Required work: Pull each line containing "Blender" out of the data and copy it.

Given information:
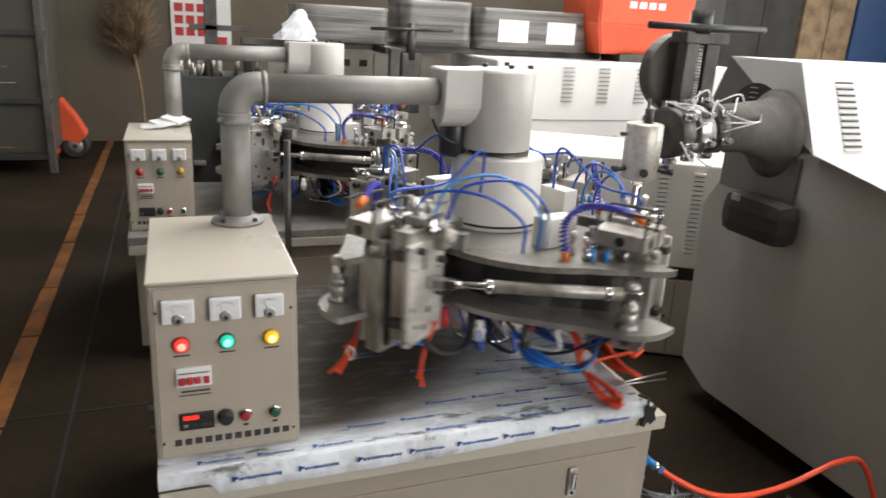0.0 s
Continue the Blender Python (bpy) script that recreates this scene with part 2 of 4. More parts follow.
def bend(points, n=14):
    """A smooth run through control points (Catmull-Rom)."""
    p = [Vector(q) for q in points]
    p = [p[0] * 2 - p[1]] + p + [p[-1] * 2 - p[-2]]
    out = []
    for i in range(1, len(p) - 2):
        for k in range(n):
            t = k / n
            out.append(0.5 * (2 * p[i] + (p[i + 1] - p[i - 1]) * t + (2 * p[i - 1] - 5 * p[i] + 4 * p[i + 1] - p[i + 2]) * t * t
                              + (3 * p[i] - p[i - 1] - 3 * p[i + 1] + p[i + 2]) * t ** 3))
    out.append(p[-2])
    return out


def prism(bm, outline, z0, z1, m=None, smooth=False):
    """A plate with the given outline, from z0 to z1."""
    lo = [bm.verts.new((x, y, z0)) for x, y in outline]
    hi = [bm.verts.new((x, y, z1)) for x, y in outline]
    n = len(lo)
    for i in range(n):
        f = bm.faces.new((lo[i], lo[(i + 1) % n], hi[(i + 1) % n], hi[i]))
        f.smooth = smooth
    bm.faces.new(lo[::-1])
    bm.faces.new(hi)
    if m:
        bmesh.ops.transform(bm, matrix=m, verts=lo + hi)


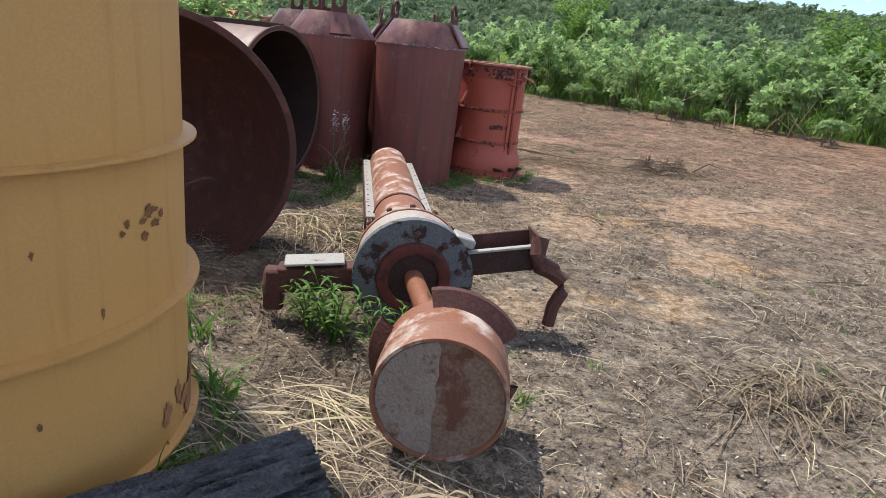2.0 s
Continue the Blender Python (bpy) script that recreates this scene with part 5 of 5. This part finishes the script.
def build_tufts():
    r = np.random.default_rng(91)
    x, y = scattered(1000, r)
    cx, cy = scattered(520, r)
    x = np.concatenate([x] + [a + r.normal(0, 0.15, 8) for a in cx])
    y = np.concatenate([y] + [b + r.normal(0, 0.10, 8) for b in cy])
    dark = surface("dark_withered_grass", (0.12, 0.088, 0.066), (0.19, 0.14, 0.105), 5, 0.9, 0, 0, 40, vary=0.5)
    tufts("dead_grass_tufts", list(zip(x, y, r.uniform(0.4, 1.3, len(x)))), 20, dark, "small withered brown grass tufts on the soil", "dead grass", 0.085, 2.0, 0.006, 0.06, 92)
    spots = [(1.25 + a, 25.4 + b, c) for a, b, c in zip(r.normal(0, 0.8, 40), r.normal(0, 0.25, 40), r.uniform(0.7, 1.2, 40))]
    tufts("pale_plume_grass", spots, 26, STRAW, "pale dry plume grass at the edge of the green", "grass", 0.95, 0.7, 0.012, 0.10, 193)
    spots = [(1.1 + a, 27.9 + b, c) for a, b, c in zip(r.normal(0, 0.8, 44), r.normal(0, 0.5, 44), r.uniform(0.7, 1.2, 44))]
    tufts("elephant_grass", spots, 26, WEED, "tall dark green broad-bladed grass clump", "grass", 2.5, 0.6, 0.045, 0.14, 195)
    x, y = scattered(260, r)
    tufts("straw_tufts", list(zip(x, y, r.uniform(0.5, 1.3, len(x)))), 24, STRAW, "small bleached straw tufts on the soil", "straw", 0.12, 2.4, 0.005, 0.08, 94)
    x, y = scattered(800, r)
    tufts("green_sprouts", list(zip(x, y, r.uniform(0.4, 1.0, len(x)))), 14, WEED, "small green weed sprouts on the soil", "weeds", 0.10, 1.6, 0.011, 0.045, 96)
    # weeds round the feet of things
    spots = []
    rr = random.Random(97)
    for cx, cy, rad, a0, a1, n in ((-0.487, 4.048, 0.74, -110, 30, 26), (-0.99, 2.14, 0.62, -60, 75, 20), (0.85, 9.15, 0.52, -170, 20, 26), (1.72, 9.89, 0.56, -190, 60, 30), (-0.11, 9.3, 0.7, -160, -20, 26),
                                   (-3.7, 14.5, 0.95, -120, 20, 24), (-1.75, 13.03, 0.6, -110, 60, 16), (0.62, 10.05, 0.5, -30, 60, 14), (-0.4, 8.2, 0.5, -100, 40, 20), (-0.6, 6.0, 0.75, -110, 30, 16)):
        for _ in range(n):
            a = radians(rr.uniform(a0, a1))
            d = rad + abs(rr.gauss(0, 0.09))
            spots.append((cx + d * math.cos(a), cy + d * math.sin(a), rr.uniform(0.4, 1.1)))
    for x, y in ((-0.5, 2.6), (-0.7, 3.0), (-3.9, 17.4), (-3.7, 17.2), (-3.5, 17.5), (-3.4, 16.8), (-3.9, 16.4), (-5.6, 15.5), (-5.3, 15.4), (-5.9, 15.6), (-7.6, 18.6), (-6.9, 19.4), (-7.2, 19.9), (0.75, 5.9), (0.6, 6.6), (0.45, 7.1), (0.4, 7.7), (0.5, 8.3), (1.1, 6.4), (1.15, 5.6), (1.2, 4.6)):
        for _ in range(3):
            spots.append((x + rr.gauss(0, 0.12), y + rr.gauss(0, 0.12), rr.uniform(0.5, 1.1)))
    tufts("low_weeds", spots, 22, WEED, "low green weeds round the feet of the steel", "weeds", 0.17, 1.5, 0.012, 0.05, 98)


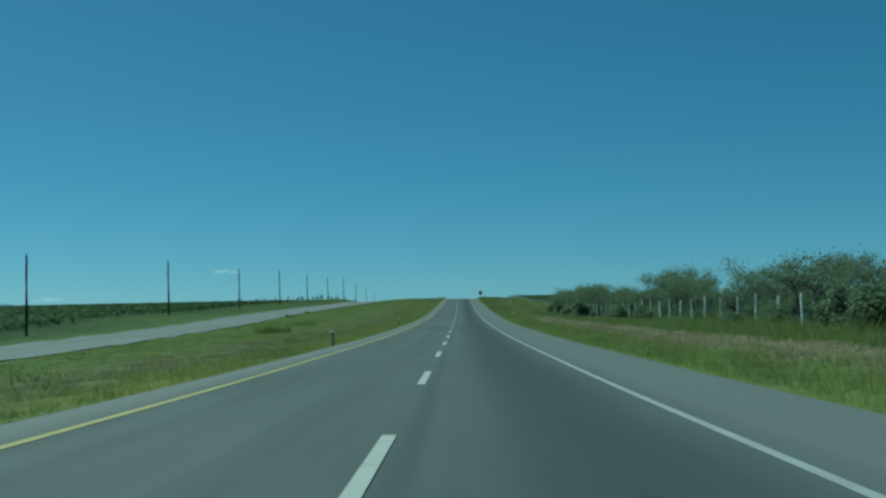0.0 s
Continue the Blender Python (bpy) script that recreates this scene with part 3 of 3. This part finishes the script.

Reply:
Continue the Blender Python (bpy) script that recreates this scene with part 2 of 4. More parts follow.
Continue the Blender Python (bpy) script that recreates this scene with part 5 of 5. This part finishes the script.
Continue the Blender Python (bpy) script that recreates this scene with part 3 of 3. This part finishes the script.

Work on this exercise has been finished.